Copy out every line containing the word "that".
-=-=-
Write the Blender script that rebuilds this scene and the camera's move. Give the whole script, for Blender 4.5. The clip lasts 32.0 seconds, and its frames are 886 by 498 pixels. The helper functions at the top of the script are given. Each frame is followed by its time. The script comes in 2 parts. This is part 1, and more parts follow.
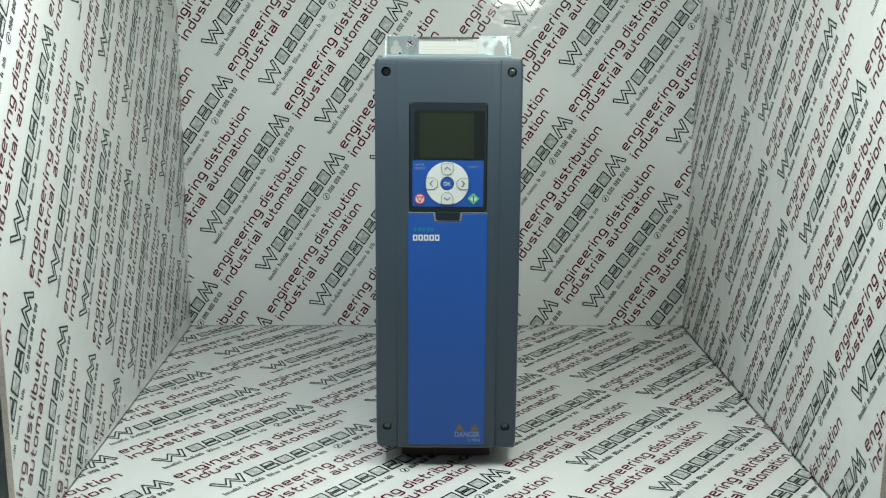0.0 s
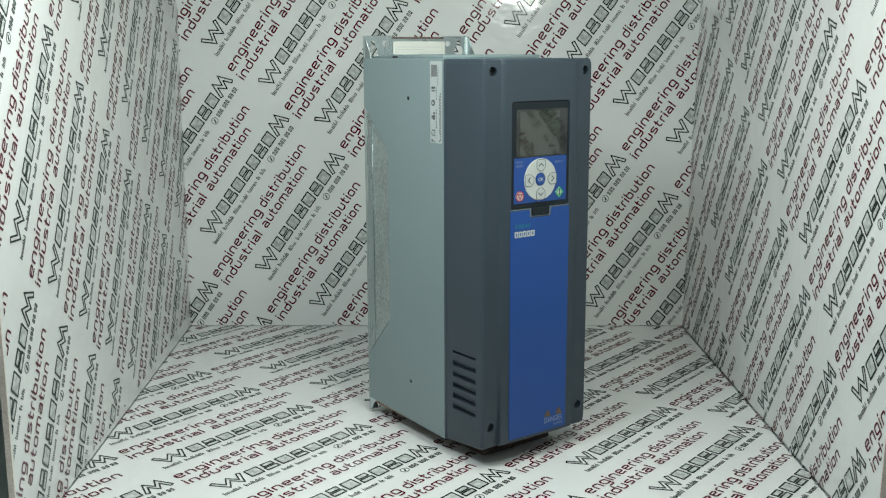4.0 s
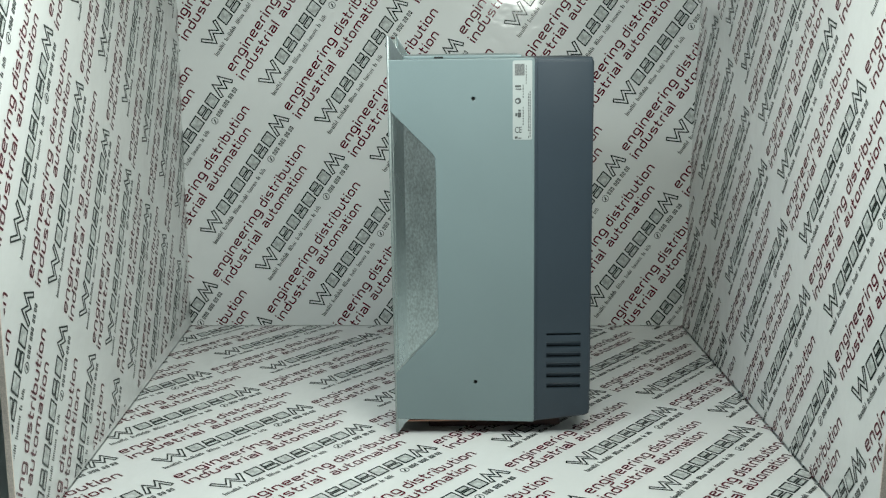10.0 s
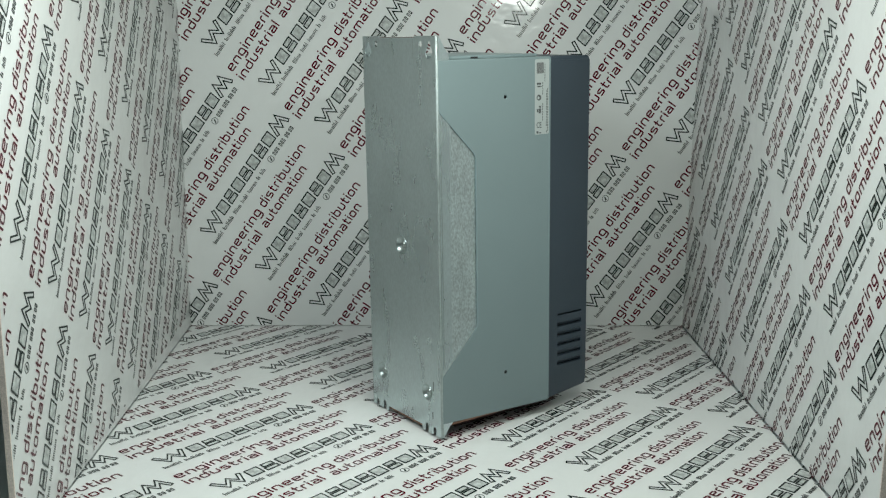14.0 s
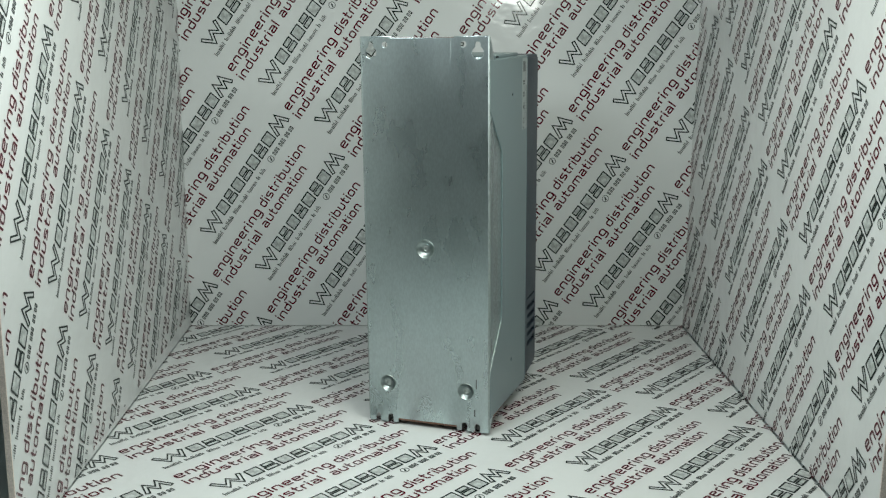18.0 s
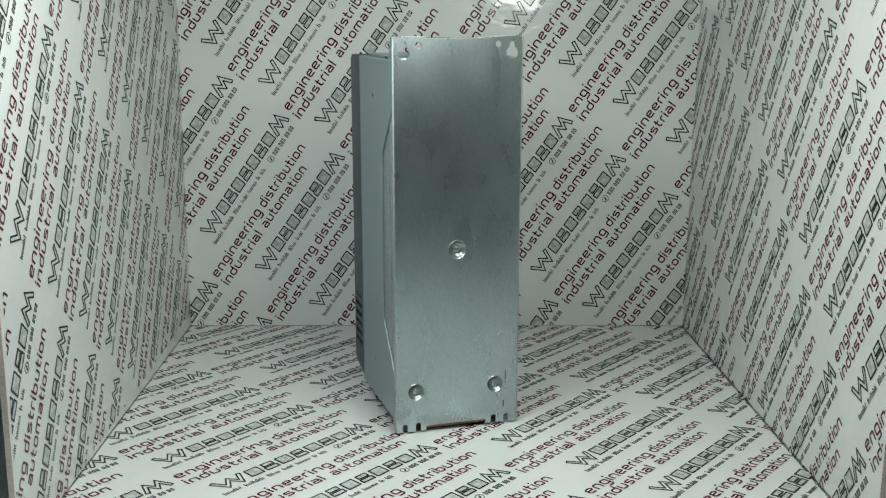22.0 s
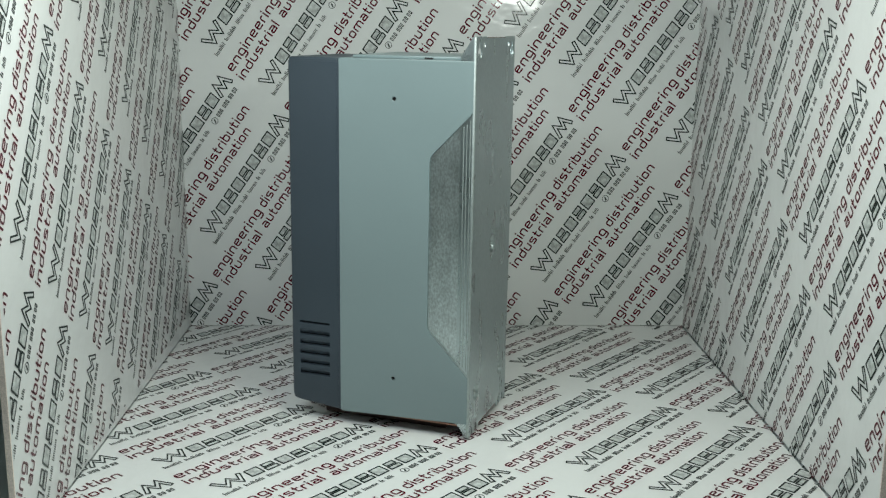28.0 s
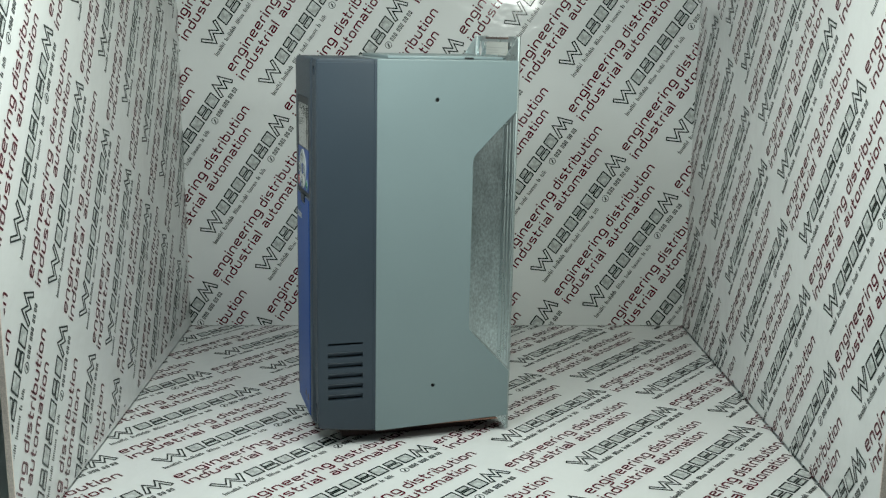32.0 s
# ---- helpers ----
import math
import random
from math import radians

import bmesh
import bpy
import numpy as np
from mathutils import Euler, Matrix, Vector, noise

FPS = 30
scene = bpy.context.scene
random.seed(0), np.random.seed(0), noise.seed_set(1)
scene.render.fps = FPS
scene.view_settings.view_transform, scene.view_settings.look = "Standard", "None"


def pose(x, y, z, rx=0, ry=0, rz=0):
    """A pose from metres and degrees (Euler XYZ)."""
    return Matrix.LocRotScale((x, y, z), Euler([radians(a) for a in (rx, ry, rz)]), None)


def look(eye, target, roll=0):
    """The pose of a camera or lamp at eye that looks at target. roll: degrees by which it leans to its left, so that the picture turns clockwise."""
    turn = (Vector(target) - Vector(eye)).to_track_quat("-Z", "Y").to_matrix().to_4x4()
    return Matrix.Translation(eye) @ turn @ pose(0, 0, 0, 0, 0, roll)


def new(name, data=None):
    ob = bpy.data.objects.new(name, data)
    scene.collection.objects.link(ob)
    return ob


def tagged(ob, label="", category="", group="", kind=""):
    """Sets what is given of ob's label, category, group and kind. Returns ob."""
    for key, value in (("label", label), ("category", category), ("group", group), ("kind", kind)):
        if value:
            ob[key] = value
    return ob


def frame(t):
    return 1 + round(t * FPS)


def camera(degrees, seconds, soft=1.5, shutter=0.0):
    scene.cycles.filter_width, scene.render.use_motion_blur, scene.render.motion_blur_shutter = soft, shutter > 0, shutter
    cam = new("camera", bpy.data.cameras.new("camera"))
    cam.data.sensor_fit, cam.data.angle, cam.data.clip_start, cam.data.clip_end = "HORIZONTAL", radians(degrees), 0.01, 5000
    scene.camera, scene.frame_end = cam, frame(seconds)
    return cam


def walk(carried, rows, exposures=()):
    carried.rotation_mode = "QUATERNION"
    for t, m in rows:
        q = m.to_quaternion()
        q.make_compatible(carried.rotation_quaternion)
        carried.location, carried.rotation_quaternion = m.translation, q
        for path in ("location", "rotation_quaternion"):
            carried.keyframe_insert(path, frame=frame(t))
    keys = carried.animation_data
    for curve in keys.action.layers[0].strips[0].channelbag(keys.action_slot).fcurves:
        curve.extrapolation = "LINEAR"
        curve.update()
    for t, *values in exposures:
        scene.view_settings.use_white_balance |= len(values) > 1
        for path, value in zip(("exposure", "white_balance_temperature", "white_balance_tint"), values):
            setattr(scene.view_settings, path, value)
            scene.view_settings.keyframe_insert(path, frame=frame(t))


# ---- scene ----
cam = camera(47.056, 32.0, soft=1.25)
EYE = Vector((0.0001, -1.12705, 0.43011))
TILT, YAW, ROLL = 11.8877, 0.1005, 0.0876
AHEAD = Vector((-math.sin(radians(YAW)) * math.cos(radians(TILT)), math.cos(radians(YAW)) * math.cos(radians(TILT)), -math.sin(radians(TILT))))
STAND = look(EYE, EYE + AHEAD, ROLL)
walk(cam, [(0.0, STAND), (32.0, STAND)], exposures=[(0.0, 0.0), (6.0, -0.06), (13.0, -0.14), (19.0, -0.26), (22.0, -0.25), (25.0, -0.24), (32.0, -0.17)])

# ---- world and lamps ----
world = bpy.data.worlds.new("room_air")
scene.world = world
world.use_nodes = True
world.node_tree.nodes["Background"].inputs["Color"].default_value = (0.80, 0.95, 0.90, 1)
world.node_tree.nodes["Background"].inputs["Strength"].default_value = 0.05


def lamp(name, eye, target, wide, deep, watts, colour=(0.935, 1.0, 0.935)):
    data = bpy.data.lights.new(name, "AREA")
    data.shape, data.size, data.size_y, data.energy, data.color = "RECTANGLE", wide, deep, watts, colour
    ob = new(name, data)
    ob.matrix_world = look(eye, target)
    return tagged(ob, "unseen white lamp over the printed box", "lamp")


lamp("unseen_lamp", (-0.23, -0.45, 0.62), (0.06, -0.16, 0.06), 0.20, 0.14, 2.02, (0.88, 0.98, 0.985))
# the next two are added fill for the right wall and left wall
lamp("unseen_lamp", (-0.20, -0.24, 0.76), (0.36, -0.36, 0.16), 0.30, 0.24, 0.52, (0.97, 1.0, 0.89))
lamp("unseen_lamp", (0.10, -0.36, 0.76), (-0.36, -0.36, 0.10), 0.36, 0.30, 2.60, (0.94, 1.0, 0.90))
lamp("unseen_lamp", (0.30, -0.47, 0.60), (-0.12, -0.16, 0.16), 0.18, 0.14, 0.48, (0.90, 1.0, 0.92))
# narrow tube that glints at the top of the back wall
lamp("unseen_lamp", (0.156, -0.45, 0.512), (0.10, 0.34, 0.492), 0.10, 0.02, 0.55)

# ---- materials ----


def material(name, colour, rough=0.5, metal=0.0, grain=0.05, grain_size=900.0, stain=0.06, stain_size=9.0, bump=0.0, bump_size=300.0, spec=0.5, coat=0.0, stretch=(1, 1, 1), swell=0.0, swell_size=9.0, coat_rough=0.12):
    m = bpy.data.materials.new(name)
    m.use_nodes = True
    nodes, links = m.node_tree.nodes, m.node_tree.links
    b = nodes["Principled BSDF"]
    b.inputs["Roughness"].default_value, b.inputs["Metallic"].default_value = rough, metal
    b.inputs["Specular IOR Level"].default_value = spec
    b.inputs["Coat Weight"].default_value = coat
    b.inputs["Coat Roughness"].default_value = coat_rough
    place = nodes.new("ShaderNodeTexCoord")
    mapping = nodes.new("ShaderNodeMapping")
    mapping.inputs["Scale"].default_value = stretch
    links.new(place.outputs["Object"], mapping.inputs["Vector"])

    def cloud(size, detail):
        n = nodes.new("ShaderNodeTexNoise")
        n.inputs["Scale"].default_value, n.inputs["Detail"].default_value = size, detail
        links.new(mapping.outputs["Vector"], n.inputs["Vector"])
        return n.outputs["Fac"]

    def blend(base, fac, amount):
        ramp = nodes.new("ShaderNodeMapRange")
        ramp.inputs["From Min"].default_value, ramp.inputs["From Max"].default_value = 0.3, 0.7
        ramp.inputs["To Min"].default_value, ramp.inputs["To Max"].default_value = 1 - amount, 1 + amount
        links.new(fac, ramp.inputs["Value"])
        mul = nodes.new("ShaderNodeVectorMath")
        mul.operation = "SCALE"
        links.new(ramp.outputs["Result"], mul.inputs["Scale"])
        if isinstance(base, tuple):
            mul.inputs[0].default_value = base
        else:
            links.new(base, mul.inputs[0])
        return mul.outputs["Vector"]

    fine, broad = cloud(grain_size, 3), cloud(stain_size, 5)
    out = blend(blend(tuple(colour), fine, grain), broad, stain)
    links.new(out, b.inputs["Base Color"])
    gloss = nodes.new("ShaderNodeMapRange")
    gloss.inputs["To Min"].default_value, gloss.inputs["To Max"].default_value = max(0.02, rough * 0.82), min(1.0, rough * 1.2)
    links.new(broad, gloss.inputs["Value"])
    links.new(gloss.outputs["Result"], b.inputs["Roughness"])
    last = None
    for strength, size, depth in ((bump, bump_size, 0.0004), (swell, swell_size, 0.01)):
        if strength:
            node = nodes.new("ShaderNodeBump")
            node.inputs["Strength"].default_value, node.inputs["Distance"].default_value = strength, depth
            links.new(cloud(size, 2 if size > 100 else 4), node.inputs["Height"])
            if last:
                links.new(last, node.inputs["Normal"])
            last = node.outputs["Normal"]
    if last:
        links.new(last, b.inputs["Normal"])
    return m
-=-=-
**RESPONSE**
Write the Blender script that rebuilds this scene and the camera's move. Give the whole script, for Blender 4.5. The clip lasts 32.0 seconds, and its frames are 886 by 498 pixels. The helper functions at the top of the script are given. Each frame is followed by its time. The script comes in 2 parts. This is part 1, and more parts follow.
    """The pose of a camera or lamp at eye that looks at target. roll: degrees by which it leans to its left, so that the picture turns clockwise."""
# narrow tube that glints at the top of the back wall